● **Dataset extract**:
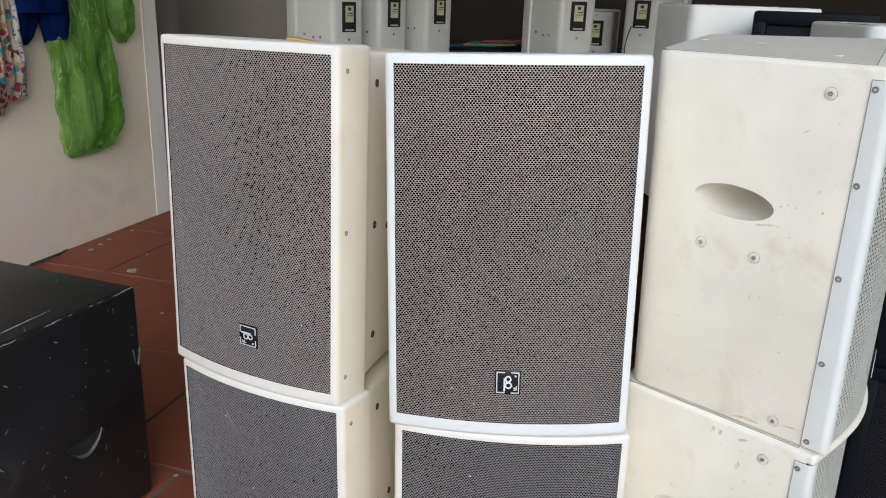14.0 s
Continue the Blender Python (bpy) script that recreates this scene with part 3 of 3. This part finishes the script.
def side_speaker(H, label, body=AGED, detail=True):
    """Cream wedge-shaped loudspeaker: origin at its rear lower corner, side along x, width along y, bowed grille at +x."""
    K = 0.25  # slant of rear and front against the side
    def skew(pts):
        return [(x - K * y, y) for x, y in pts]
    s = new("loudspeaker")
    tagged(s, label, "loudspeaker")
    plan = rounded_plan([(-0.003, 0), (LC - 0.012, 0), (LC - 0.012 - K * WC, WC), (-0.064, 0.285)], (0.028, 0.0, 0.0, 0.030))
    def at_joint(p):
        return abs(p.x + K * p.y - LC + 0.012) < 0.0008
    bm = prism(plan, 0, H, 0.008, 3, 40, at_joint)
    shell = part("shell", bm, [body, RECESS], s)
    if detail:
        cut = bmesh.new()
        bmesh.ops.create_uvsphere(cut, u_segments=40, v_segments=24, radius=1.0)
        bmesh.ops.scale(cut, vec=(0.0655, 0.105, 0.0265), verts=cut.verts)
        bmesh.ops.rotate(cut, cent=(0, 0, 0), matrix=Matrix.Rotation(radians(3), 3, "Y"), verts=cut.verts)
        cutter = link("cutter", cut, [RECESS])
        cutter.matrix_world = Matrix.Translation((0.151, -0.010, 0.380))
        bo = shell.modifiers.new("hollow", "BOOLEAN")
        bo.object, bo.operation, bo.solver = cutter, "DIFFERENCE", "EXACT"
        bpy.context.view_layer.update()
        made = bpy.data.meshes.new_from_object(shell.evaluated_get(bpy.context.evaluated_depsgraph_get()))
        shell.modifiers.clear()
        shell.data = made
        made.shade_smooth()
        made.set_sharp_from_angle(angle=radians(35))
        bpy.data.objects.remove(cutter)
    lid_plan = [(0.001, 0.010), (LC - 0.03, 0.010), (LC - 0.03 - K * WC * 0.9, WC * 0.93), (-0.052, 0.276)]
    grow = [(0.0, 0.009), (LC - 0.029, 0.009), (LC - 0.029 - K * WC * 0.9, WC * 0.93 + 0.001), (-0.0533, 0.2772)]
    part("top_seam", prism(rounded_plan(grow, (0.014, 0, 0, 0.02)), H - 0.004, H + 0.0003), RUST, s, "thin dark seam round the top panel")
    part("top_panel", prism(rounded_plan(lid_plan, (0.014, 0, 0, 0.02)), H - 0.004, H + 0.0009), PANEL, s, "stained cream top panel, greyed for the dim light on top")
    # lips above and below the bowed grille
    lid = [(LC - 0.012, 0.0), (LC, 0.0)] + [(LC + 0.047 * math.sin(math.pi * i / 14), WC * i / 14) for i in range(1, 14)] + [(LC, WC), (LC - 0.012, WC)]
    rad = [0] + [0.006] + [0] * 13 + [0.006, 0]
    part("top_lip", prism(skew(rounded_plan(lid, rad)), H - 0.018, H, 0.008, 3, 40, at_joint), body, s)
    part("bottom_lip", prism(skew(rounded_plan(lid, rad)), 0.0, 0.016, 0.008, 2, 40, at_joint), body, s)
    # side strips of the grille, screwed on
    bend = [(LC - 0.012 + 0.0126 * math.sin(a), 0.010 - 0.0126 * math.cos(a)) for a in (math.pi / 2 * k / 6 for k in range(7))]
    hem = [(LC - 0.012 + 0.0106 * math.sin(a), 0.010 - 0.0106 * math.cos(a)) for a in (math.pi / 2 * k / 6 for k in range(7))]
    end = (LC - 0.001, 0.024)
    bm = prism([(0.311, -0.0026)] + bend + [end, (end[0] - 0.002, end[1])] + hem[::-1] + [(0.311, -0.0006)], 0.006, H - 0.0182)
    gap = box(0.3098, LC - 0.014, -0.0006, 0.0, 0.0045, H - 0.0175)
    for b in (bm, gap):
        for v in b.verts:
            if v.co.x < 0.33:
                v.co.x += 0.011 * v.co.z / H
    part("seam", gap, RUST, s, "thin dark seam round the strip")
    part("side_strip", bm, ALLOY, s, "grey metal side strip of the grille")
    me = perforated("grille", 0.020, WC, 0.017, H - 0.018, 0.0098, 0.78,
                    lambda u: (LC - 0.002 + 0.042 * np.sin(np.pi * u / WC) - K * u, u), sink=(-0.0015, 0.0))
    me.materials.append(GRILLE_PALE)
    g = new("grille", me)
    g.parent = s
    g["label"] = "pale perforated bowed metal grille"
    front = [(LC - 0.013, 0.004)] + [(LC - 0.014 + 0.039 * math.sin(math.pi * i / 12), WC * i / 12) for i in range(1, 12)] + [(LC - 0.013, WC - 0.004)]
    bm = prism(skew(front), 0.018, H - 0.019)
    part("baffle", bm, FOAM_SHADE, s)
    sc = None
    for z in (0.017, 0.157, 0.298, 0.439, H - 0.030):
        m = pose(0.3192 + 0.0085 * z / H, -0.0026, z)
        sc = screw(s, 0.0048, m) if sc is None else twin(sc, s, m)
    big = None
    for x, z in ((0.106, 0.302), (0.196, 0.2975), (0.271, 0.5616), (0.2626, 0.029)):
        m = pose(x, -0.0003, z)
        if big is None:
            bm = disc(0.0088, 0.0012, 20, 0.0003)
            for f in list(bm.faces):
                f.material_index = 0
            # dark ring painted for the shadow gap round the washer
            gap_shade = bmesh.ops.create_circle(bm, cap_ends=True, segments=20, radius=0.0093)
            bmesh.ops.rotate(bm, cent=(0, 0, 0), matrix=Matrix.Rotation(radians(90), 3, "X"), verts=gap_shade["verts"])
            bmesh.ops.translate(bm, vec=(0, -0.0002, 0), verts=gap_shade["verts"])
            for f in gap_shade["verts"][0].link_faces:
                f.material_index = 1
            big = part("washer", bm, [RECESS, RUST], s, "pale washer")
            big.matrix_basis = m
        else:
            twin(big, s, m)
        screw(s, 0.0034, m @ pose(0, -0.0012, 0))
    if detail:
        badge(s, pose(LC + 0.0405 - K * WC / 2, WC / 2, 0.085, 0, 0, 104))
        rs = random.Random(31)
        spots = [(0.226, 0.388, 0.004, 0.002, 40), (0.236, 0.392, 0.004, 0.0015, 120), (0.232, 0.378, 0.003, 0.002, 0), (0.247, 0.390, 0.006, 0.003, 30),
                 (0.21, 0.353, 0.040, 0.004, 8), (0.197, 0.232, 0.012, 0.002, 85), (0.277, 0.42, 0.010, 0.003, 50), (0.286, 0.39, 0.006, 0.003, 80),
                 (0.246, 0.505, 0.010, 0.003, 35), (0.288, 0.522, 0.004, 0.002, 0), (0.275, 0.60 - 0.045, 0.006, 0.002, 120), (0.12, 0.47, 0.003, 0.002, 0),
                 (0.29, 0.028, 0.030, 0.002, 4), (0.215, 0.012, 0.05, 0.006, 5)]
        spots += [(rs.uniform(0.23, 0.30), rs.uniform(0.05, 0.55), rs.uniform(0.002, 0.006), rs.uniform(0.0006, 0.0016), rs.uniform(0, 180)) for _ in range(10)]
        spots += [(rs.uniform(0.05, 0.22), rs.uniform(0.03, 0.24), rs.uniform(0.002, 0.006), rs.uniform(0.0006, 0.0016), rs.uniform(0, 180)) for _ in range(8)]
        marks("grime", spots, GRIME, s, 9, lambda u, v: (u, -0.0004, v))
    plug = None
    for x, y in ((-0.010, 0.175), (0.090, 0.178), (0.246, 0.080), (0.200, 0.325)):
        m = pose(x, y, H + 0.0008, -90, 0, 0)
        if plug is None:
            plug = part("plug", disc(0.0065, 0.0012, 16, 0.0004), RECESS, s, "white plastic plug")
            plug.matrix_basis = m
        else:
            twin(plug, s, m)
    return s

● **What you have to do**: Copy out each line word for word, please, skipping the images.

● **Response to the exercise**:
14.0 s
Continue the Blender Python (bpy) script that recreates this scene with part 3 of 3. This part finishes the script.
def side_speaker(H, label, body=AGED, detail=True):
    """Cream wedge-shaped loudspeaker: origin at its rear lower corner, side along x, width along y, bowed grille at +x."""
    K = 0.25  # slant of rear and front against the side
    def skew(pts):
        return [(x - K * y, y) for x, y in pts]
    s = new("loudspeaker")
    tagged(s, label, "loudspeaker")
    plan = rounded_plan([(-0.003, 0), (LC - 0.012, 0), (LC - 0.012 - K * WC, WC), (-0.064, 0.285)], (0.028, 0.0, 0.0, 0.030))
    def at_joint(p):
        return abs(p.x + K * p.y - LC + 0.012) < 0.0008
    bm = prism(plan, 0, H, 0.008, 3, 40, at_joint)
    shell = part("shell", bm, [body, RECESS], s)
    if detail:
        cut = bmesh.new()
        bmesh.ops.create_uvsphere(cut, u_segments=40, v_segments=24, radius=1.0)
        bmesh.ops.scale(cut, vec=(0.0655, 0.105, 0.0265), verts=cut.verts)
        bmesh.ops.rotate(cut, cent=(0, 0, 0), matrix=Matrix.Rotation(radians(3), 3, "Y"), verts=cut.verts)
        cutter = link("cutter", cut, [RECESS])
        cutter.matrix_world = Matrix.Translation((0.151, -0.010, 0.380))
        bo = shell.modifiers.new("hollow", "BOOLEAN")
        bo.object, bo.operation, bo.solver = cutter, "DIFFERENCE", "EXACT"
        bpy.context.view_layer.update()
        made = bpy.data.meshes.new_from_object(shell.evaluated_get(bpy.context.evaluated_depsgraph_get()))
        shell.modifiers.clear()
        shell.data = made
        made.shade_smooth()
        made.set_sharp_from_angle(angle=radians(35))
        bpy.data.objects.remove(cutter)
    lid_plan = [(0.001, 0.010), (LC - 0.03, 0.010), (LC - 0.03 - K * WC * 0.9, WC * 0.93), (-0.052, 0.276)]
    grow = [(0.0, 0.009), (LC - 0.029, 0.009), (LC - 0.029 - K * WC * 0.9, WC * 0.93 + 0.001), (-0.0533, 0.2772)]
    part("top_seam", prism(rounded_plan(grow, (0.014, 0, 0, 0.02)), H - 0.004, H + 0.0003), RUST, s, "thin dark seam round the top panel")
    part("top_panel", prism(rounded_plan(lid_plan, (0.014, 0, 0, 0.02)), H - 0.004, H + 0.0009), PANEL, s, "stained cream top panel, greyed for the dim light on top")
    # lips above and below the bowed grille
    lid = [(LC - 0.012, 0.0), (LC, 0.0)] + [(LC + 0.047 * math.sin(math.pi * i / 14), WC * i / 14) for i in range(1, 14)] + [(LC, WC), (LC - 0.012, WC)]
    rad = [0] + [0.006] + [0] * 13 + [0.006, 0]
    part("top_lip", prism(skew(rounded_plan(lid, rad)), H - 0.018, H, 0.008, 3, 40, at_joint), body, s)
    part("bottom_lip", prism(skew(rounded_plan(lid, rad)), 0.0, 0.016, 0.008, 2, 40, at_joint), body, s)
    # side strips of the grille, screwed on
    bend = [(LC - 0.012 + 0.0126 * math.sin(a), 0.010 - 0.0126 * math.cos(a)) for a in (math.pi / 2 * k / 6 for k in range(7))]
    hem = [(LC - 0.012 + 0.0106 * math.sin(a), 0.010 - 0.0106 * math.cos(a)) for a in (math.pi / 2 * k / 6 for k in range(7))]
    end = (LC - 0.001, 0.024)
    bm = prism([(0.311, -0.0026)] + bend + [end, (end[0] - 0.002, end[1])] + hem[::-1] + [(0.311, -0.0006)], 0.006, H - 0.0182)
    gap = box(0.3098, LC - 0.014, -0.0006, 0.0, 0.0045, H - 0.0175)
    for b in (bm, gap):
        for v in b.verts:
            if v.co.x < 0.33:
                v.co.x += 0.011 * v.co.z / H
    part("seam", gap, RUST, s, "thin dark seam round the strip")
    part("side_strip", bm, ALLOY, s, "grey metal side strip of the grille")
    me = perforated("grille", 0.020, WC, 0.017, H - 0.018, 0.0098, 0.78,
                    lambda u: (LC - 0.002 + 0.042 * np.sin(np.pi * u / WC) - K * u, u), sink=(-0.0015, 0.0))
    me.materials.append(GRILLE_PALE)
    g = new("grille", me)
    g.parent = s
    g["label"] = "pale perforated bowed metal grille"
    front = [(LC - 0.013, 0.004)] + [(LC - 0.014 + 0.039 * math.sin(math.pi * i / 12), WC * i / 12) for i in range(1, 12)] + [(LC - 0.013, WC - 0.004)]
    bm = prism(skew(front), 0.018, H - 0.019)
    part("baffle", bm, FOAM_SHADE, s)
    sc = None
    for z in (0.017, 0.157, 0.298, 0.439, H - 0.030):
        m = pose(0.3192 + 0.0085 * z / H, -0.0026, z)
        sc = screw(s, 0.0048, m) if sc is None else twin(sc, s, m)
    big = None
    for x, z in ((0.106, 0.302), (0.196, 0.2975), (0.271, 0.5616), (0.2626, 0.029)):
        m = pose(x, -0.0003, z)
        if big is None:
            bm = disc(0.0088, 0.0012, 20, 0.0003)
            for f in list(bm.faces):
                f.material_index = 0
            # dark ring painted for the shadow gap round the washer
            gap_shade = bmesh.ops.create_circle(bm, cap_ends=True, segments=20, radius=0.0093)
            bmesh.ops.rotate(bm, cent=(0, 0, 0), matrix=Matrix.Rotation(radians(90), 3, "X"), verts=gap_shade["verts"])
            bmesh.ops.translate(bm, vec=(0, -0.0002, 0), verts=gap_shade["verts"])
            for f in gap_shade["verts"][0].link_faces:
                f.material_index = 1
            big = part("washer", bm, [RECESS, RUST], s, "pale washer")
            big.matrix_basis = m
        else:
            twin(big, s, m)
        screw(s, 0.0034, m @ pose(0, -0.0012, 0))
    if detail:
        badge(s, pose(LC + 0.0405 - K * WC / 2, WC / 2, 0.085, 0, 0, 104))
        rs = random.Random(31)
        spots = [(0.226, 0.388, 0.004, 0.002, 40), (0.236, 0.392, 0.004, 0.0015, 120), (0.232, 0.378, 0.003, 0.002, 0), (0.247, 0.390, 0.006, 0.003, 30),
                 (0.21, 0.353, 0.040, 0.004, 8), (0.197, 0.232, 0.012, 0.002, 85), (0.277, 0.42, 0.010, 0.003, 50), (0.286, 0.39, 0.006, 0.003, 80),
                 (0.246, 0.505, 0.010, 0.003, 35), (0.288, 0.522, 0.004, 0.002, 0), (0.275, 0.60 - 0.045, 0.006, 0.002, 120), (0.12, 0.47, 0.003, 0.002, 0),
                 (0.29, 0.028, 0.030, 0.002, 4), (0.215, 0.012, 0.05, 0.006, 5)]
        spots += [(rs.uniform(0.23, 0.30), rs.uniform(0.05, 0.55), rs.uniform(0.002, 0.006), rs.uniform(0.0006, 0.0016), rs.uniform(0, 180)) for _ in range(10)]
        spots += [(rs.uniform(0.05, 0.22), rs.uniform(0.03, 0.24), rs.uniform(0.002, 0.006), rs.uniform(0.0006, 0.0016), rs.uniform(0, 180)) for _ in range(8)]
        marks("grime", spots, GRIME, s, 9, lambda u, v: (u, -0.0004, v))
    plug = None
    for x, y in ((-0.010, 0.175), (0.090, 0.178), (0.246, 0.080), (0.200, 0.325)):
        m = pose(x, y, H + 0.0008, -90, 0, 0)
        if plug is None:
            plug = part("plug", disc(0.0065, 0.0012, 16, 0.0004), RECESS, s, "white plastic plug")
            plug.matrix_basis = m
        else:
            twin(plug, s, m)
    return s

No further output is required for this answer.